=== Stored rows ===
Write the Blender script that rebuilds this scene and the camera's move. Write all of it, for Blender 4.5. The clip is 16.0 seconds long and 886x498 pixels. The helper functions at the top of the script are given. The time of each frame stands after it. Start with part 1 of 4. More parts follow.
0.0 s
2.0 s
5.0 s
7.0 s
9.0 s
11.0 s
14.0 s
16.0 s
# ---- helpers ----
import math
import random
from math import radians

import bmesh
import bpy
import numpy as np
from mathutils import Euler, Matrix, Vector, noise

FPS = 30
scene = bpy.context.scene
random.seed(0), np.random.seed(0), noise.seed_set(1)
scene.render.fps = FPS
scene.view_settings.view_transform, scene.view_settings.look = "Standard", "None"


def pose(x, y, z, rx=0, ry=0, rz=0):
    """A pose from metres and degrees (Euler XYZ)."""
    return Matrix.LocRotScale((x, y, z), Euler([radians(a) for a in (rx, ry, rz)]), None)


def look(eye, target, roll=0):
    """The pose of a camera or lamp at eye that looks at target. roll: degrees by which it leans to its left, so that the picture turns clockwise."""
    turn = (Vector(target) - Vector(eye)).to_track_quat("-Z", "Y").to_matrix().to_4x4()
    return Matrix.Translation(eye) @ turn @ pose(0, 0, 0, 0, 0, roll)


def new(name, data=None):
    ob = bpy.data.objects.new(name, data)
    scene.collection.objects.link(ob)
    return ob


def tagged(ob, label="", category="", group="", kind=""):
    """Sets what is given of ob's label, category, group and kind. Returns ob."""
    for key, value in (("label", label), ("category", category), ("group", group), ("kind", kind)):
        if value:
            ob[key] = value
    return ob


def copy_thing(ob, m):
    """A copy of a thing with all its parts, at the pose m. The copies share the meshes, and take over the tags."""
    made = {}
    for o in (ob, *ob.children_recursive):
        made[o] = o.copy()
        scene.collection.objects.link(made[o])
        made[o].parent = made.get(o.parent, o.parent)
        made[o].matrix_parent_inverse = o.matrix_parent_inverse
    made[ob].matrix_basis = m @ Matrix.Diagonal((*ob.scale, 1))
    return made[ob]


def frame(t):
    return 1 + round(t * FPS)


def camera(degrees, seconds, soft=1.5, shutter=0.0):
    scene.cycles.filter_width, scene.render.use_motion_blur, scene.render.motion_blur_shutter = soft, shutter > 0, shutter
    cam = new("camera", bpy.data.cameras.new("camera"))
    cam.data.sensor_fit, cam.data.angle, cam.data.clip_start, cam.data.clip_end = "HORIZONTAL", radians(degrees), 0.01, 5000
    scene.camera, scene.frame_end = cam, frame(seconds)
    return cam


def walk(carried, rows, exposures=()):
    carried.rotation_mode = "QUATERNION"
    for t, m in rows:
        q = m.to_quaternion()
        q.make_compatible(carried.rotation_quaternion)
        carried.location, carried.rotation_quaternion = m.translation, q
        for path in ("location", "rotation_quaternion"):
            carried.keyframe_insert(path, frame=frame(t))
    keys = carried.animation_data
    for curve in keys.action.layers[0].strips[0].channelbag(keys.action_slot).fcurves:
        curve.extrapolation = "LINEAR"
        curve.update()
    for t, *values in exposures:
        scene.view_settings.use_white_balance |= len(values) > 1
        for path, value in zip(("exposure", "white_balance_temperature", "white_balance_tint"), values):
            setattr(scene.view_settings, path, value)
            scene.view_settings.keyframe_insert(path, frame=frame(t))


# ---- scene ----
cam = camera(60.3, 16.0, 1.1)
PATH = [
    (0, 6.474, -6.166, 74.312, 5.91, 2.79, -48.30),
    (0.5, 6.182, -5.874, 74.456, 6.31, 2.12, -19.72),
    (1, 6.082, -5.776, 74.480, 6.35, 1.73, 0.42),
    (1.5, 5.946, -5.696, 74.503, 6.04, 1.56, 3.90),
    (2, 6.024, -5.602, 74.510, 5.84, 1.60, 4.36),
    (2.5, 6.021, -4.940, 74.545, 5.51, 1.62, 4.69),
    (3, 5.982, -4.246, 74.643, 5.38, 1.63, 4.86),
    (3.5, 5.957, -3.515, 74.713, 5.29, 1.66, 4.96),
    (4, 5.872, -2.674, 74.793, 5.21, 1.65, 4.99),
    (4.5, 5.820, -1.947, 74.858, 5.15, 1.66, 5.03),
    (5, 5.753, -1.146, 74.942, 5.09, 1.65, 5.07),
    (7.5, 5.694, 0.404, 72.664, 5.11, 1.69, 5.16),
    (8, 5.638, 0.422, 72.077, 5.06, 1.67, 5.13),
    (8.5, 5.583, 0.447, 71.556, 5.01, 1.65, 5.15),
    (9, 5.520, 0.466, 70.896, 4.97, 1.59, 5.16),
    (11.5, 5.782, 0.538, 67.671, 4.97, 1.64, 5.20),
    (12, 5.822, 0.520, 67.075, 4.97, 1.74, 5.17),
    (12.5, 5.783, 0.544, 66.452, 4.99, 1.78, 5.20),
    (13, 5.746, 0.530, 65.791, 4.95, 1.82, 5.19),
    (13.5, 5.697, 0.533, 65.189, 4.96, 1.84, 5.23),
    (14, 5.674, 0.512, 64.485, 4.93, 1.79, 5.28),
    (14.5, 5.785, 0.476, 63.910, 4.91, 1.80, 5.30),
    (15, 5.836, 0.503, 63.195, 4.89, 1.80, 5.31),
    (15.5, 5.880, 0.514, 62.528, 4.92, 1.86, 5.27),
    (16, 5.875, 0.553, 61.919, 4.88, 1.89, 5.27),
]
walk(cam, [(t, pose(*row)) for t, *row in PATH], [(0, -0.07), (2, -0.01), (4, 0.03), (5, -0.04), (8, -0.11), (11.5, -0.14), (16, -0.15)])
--
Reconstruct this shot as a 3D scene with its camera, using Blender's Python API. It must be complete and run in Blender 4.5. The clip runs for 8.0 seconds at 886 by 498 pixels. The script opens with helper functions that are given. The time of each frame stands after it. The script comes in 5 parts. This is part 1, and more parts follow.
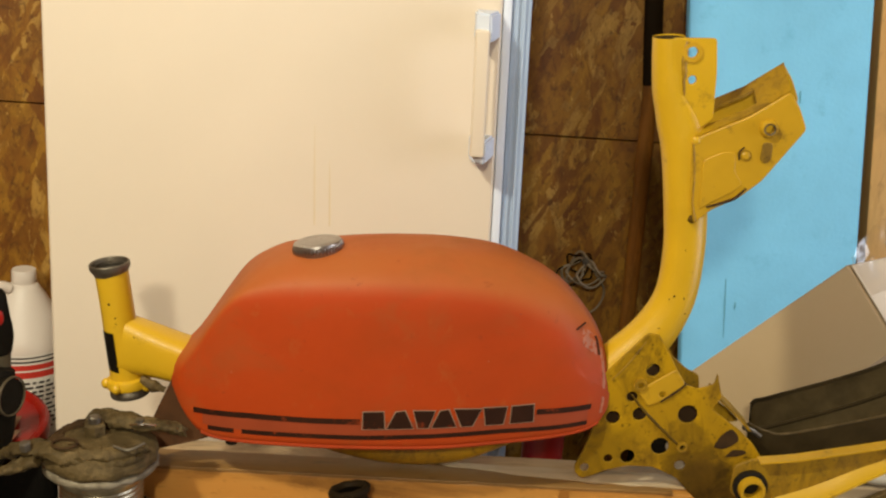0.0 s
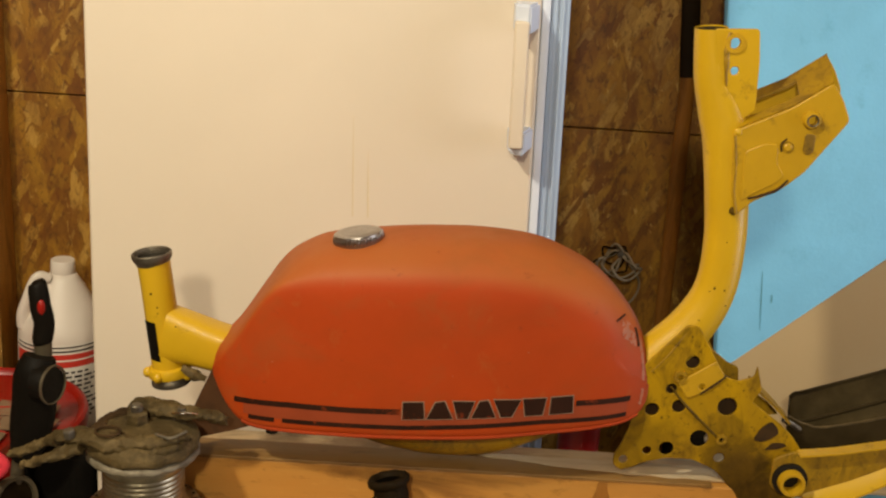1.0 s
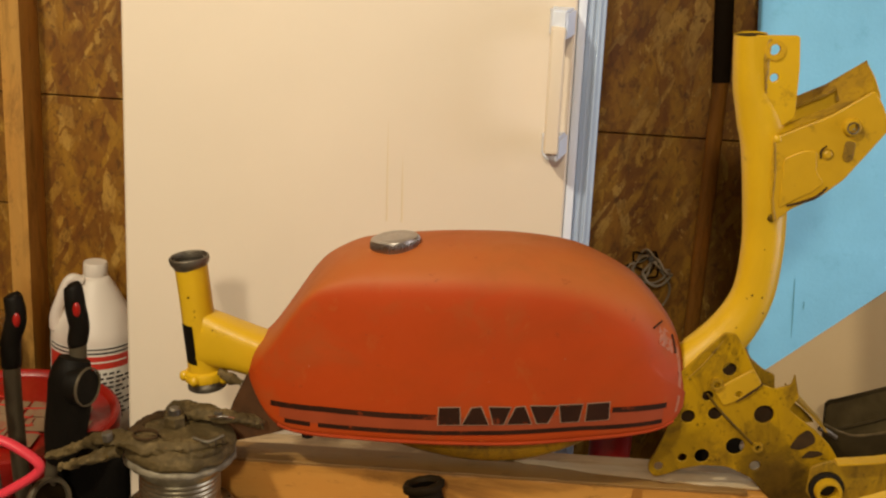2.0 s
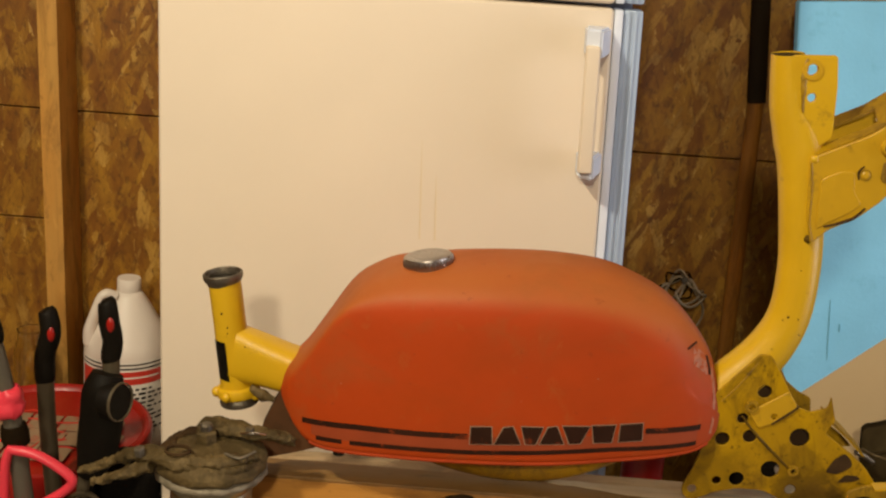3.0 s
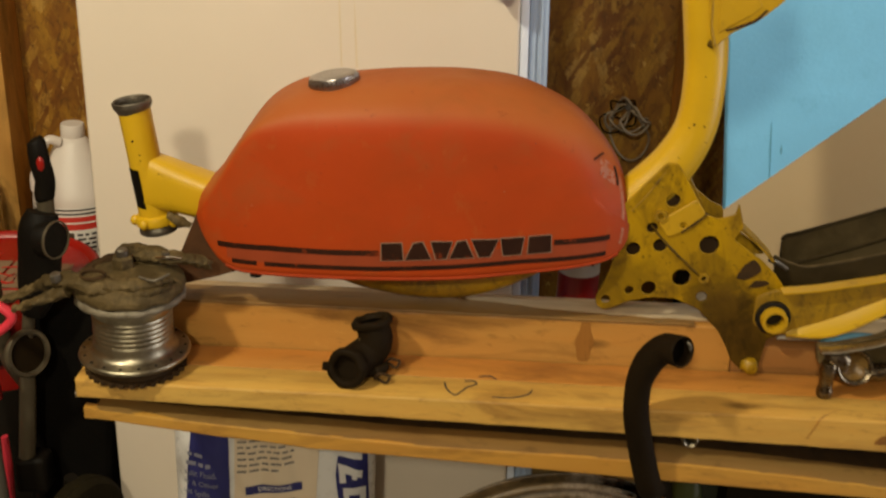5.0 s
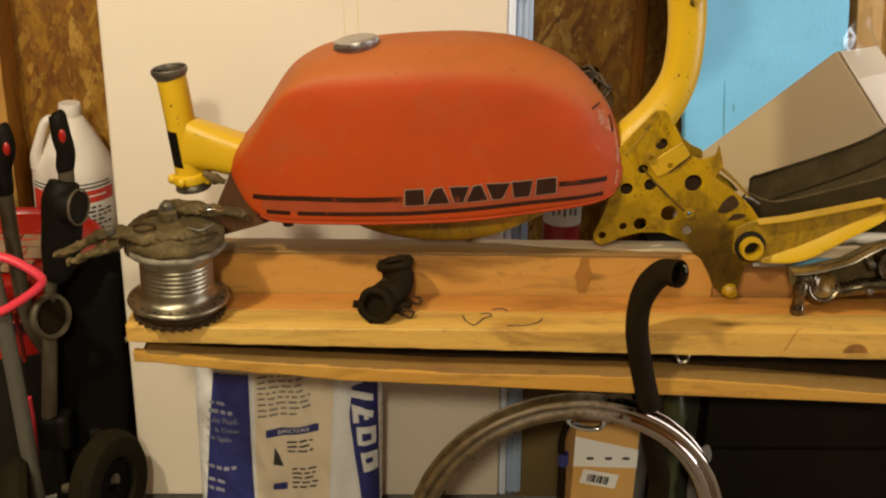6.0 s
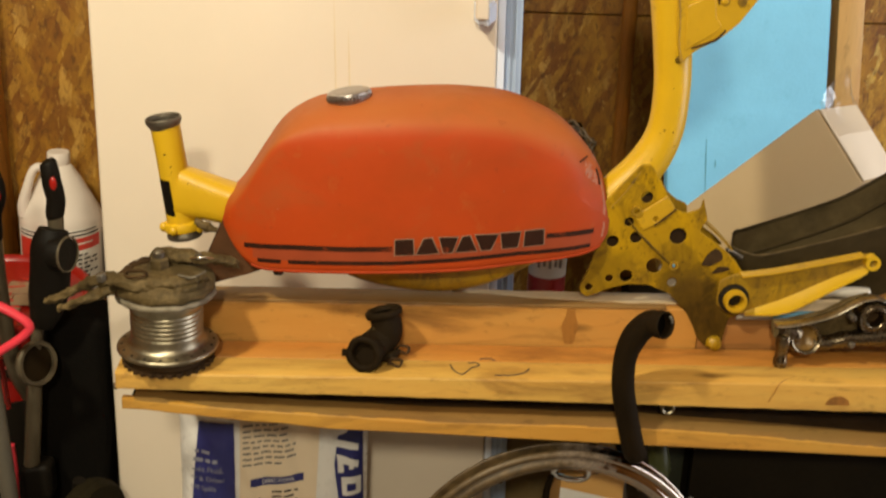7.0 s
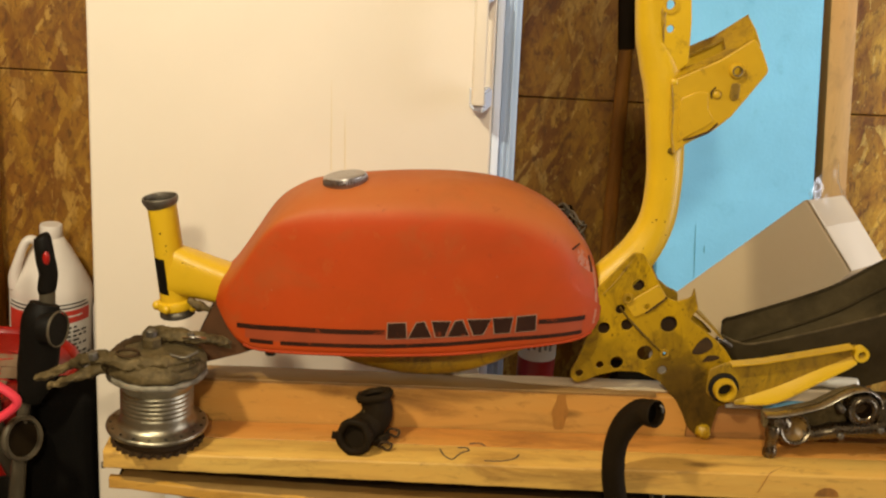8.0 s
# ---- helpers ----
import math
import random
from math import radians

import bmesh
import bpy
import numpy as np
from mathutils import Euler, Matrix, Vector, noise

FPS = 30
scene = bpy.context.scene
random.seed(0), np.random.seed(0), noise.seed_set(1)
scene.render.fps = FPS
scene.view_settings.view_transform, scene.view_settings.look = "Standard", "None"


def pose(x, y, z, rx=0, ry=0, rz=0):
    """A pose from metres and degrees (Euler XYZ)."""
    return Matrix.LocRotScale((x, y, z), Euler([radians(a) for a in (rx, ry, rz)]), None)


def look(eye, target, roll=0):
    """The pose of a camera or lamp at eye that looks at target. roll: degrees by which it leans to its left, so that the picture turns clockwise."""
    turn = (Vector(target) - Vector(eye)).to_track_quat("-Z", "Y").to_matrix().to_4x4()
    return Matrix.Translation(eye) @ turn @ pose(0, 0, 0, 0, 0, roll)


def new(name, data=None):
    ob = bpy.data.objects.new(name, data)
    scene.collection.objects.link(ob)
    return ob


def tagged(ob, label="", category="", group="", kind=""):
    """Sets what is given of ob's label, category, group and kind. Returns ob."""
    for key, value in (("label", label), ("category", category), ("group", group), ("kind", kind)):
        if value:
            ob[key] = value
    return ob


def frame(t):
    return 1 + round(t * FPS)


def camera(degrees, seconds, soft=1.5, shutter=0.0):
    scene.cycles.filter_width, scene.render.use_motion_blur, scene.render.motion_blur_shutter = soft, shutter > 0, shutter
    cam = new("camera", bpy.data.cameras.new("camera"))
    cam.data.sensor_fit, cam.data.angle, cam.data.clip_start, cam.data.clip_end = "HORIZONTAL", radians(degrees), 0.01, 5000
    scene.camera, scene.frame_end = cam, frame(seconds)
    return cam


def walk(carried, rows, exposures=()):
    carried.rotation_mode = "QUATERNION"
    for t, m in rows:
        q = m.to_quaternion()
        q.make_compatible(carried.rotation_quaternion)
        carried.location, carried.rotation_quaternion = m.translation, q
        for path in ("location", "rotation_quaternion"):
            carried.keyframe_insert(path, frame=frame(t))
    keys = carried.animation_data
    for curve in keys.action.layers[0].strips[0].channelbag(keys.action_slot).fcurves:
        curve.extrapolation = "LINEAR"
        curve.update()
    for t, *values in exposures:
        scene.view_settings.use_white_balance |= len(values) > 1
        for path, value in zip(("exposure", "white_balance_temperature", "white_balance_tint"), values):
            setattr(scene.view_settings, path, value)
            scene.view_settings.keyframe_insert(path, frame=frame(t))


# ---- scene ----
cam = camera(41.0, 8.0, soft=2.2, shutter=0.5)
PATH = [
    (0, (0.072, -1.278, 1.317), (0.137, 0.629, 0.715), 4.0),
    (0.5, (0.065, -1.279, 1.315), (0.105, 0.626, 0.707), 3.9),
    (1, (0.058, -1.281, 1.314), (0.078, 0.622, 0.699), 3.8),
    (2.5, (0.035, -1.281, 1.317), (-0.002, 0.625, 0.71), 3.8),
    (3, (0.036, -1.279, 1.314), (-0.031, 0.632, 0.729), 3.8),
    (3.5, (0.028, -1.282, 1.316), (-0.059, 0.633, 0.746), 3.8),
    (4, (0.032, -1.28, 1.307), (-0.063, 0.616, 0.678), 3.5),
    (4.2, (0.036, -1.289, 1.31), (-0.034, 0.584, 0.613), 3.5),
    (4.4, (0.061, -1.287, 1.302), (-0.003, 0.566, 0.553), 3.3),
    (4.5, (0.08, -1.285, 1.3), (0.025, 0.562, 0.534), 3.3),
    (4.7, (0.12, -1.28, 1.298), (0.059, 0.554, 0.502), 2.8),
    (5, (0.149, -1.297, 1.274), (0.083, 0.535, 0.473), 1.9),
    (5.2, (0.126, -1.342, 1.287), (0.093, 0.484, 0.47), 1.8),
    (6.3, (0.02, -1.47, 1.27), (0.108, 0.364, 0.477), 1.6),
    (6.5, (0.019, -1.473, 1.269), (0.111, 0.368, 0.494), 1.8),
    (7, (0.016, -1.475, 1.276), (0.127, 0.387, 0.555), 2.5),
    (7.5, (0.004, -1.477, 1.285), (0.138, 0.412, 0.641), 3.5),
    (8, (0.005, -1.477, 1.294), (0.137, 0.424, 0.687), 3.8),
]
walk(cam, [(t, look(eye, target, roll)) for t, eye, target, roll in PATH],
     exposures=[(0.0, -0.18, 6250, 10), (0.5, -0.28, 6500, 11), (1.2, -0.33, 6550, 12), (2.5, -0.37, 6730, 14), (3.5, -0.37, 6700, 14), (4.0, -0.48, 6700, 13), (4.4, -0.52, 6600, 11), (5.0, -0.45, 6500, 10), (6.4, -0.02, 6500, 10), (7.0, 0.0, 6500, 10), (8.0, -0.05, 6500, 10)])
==
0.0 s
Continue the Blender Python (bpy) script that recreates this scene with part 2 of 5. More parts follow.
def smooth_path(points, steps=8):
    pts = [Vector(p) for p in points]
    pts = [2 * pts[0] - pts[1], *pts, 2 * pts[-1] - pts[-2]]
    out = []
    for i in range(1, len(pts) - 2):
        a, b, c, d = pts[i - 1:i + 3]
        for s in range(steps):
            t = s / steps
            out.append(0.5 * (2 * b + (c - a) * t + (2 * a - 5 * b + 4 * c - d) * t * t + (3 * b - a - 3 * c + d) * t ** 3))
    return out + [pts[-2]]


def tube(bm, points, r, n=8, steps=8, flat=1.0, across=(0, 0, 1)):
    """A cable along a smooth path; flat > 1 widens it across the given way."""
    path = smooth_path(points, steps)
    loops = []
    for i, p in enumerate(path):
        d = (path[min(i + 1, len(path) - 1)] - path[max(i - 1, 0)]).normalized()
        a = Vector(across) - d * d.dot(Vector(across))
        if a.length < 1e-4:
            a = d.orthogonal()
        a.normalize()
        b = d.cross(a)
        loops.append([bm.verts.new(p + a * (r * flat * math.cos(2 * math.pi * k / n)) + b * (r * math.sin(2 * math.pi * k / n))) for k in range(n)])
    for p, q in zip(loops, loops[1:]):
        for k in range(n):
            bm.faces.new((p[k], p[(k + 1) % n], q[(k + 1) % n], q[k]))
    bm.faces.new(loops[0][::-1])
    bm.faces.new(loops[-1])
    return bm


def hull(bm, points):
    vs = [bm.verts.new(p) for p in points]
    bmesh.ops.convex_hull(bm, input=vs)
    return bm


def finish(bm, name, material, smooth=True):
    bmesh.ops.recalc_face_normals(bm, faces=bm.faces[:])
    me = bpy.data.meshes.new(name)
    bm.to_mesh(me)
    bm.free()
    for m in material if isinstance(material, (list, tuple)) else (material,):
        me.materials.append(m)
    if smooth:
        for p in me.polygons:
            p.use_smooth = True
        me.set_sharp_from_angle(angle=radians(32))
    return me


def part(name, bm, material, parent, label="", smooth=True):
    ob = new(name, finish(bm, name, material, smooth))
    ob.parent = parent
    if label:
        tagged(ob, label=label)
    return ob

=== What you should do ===
Above are the records. Identify each line that contains the word "Python".

=== Task response ===
Reconstruct this shot as a 3D scene with its camera, using Blender's Python API. It must be complete and run in Blender 4.5. The clip runs for 8.0 seconds at 886 by 498 pixels. The script opens with helper functions that are given. The time of each frame stands after it. The script comes in 5 parts. This is part 1, and more parts follow.
Continue the Blender Python (bpy) script that recreates this scene with part 2 of 5. More parts follow.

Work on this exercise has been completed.